Escribí según el relato de uno de esos guerrilleros derrotados en el campo de batalla –el comandante Héctor Pérez Marcano– los hechos de la segunda parte de esa invasión, la de Machurucuto –La invasión de Cuba a Venezuela– dando suficientes elementos de juicio para intentar comprender los hechos y sus consecuencias, las causas, motivaciones y su desenlace. Al hacerlo, quise comprender las razones que habían llevado a un hombre vulgar, sin mayores atributos y sin valores excepcionales, mediocre y sin genialidad estratégica alguna, así como, desde luego, sin los menores escrúpulos ni patriotismo de ninguna naturaleza a quebrarle el espinazo al Estado venezolano, a poner de rodillas a sus fuerzas armadas, a engañar y seducir a su pueblo a extremos verdaderamente insoportables, a castrar todo ímpetu liberador de su clase política y a rendirse en todos los planos con alma, corazón y vida al tirano cubano. Al extremo de que Venezuela dejó de ser la república que fuera para convertirse en una vergonzosa satrapía, sin voluntad ni destino.

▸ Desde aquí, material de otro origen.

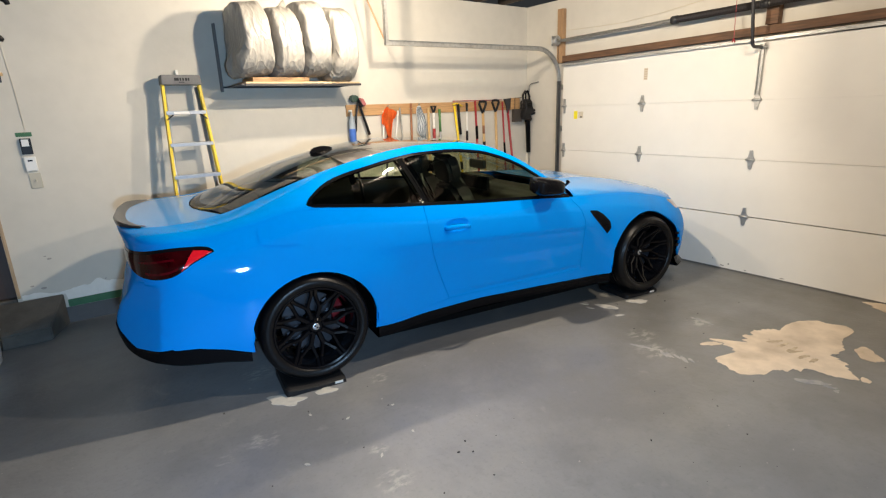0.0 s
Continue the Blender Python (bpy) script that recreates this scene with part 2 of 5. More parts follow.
def floor_material():
    m = bpy.data.materials.new("worn_grey_floor_paint")
    m.use_nodes = True
    nt = m.node_tree
    n, ln = nt.nodes, nt.links
    b = n["Principled BSDF"]
    tc = n.new("ShaderNodeTexCoord")

    def tex(sc, detail, rough=0.5):
        t = n.new("ShaderNodeTexNoise")
        t.inputs["Scale"].default_value, t.inputs["Detail"].default_value, t.inputs["Roughness"].default_value = sc, detail, rough
        ln.new(tc.outputs["Object"], t.inputs["Vector"])
        return t.outputs["Fac"]

    def rng(src, a, c, lo, hi):
        r = n.new("ShaderNodeMapRange")
        r.inputs["From Min"].default_value, r.inputs["From Max"].default_value = a, c
        r.inputs["To Min"].default_value, r.inputs["To Max"].default_value = lo, hi
        ln.new(src, r.inputs["Value"])
        return r.outputs["Result"]

    def mix(a, bcol, fac):
        mx = n.new("ShaderNodeMix")
        mx.data_type = "RGBA"
        if isinstance(a, tuple):
            mx.inputs["A"].default_value = (*a, 1)
        else:
            ln.new(a, mx.inputs["A"])
        mx.inputs["B"].default_value = (*bcol, 1)
        ln.new(fac, mx.inputs["Factor"])
        return mx.outputs["Result"]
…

Desde luego, un accidente histórico tan monstruoso y de tamaña envergadura, sucedido a vista y paciencia de todos los poderes fácticos venezolanos y latinoamericanos, en la apatía y el absoluto silencio de la comunidad democrática internacional, no tiene otra explicación que la insólita pérdida de identidad de una nación desorientada y a la deriva, la grave crisis de todo orden que sacude a Occidente, la pérdida de solidaridad ante el sufrimiento de un pueblo sometido a la humillación, la persecución y el escarnio y el descarado oportunismo que acosa a las principales potencias y a la comunidad histórica de América Latina. Asistir al hundimiento de la democracia venezolana, a la profunda corrupción de sus élites, al extravío moral de sus hombres y mujeres, a la incuria de sus autoridades y la perversión de sus ejércitos, aprovechando de paso para extraer beneficio de tan insólita tragedia, da cuenta de que la tragedia venezolana no sucede por azar ni será superada con un simple acto electoral.
Machurucuto, la ofensa a la dignidad nacional que hoy recordamos, abrió las puertas a una catástrofe. Estamos muy lejos de haberla superado. Dios nos ayude a lograrlo.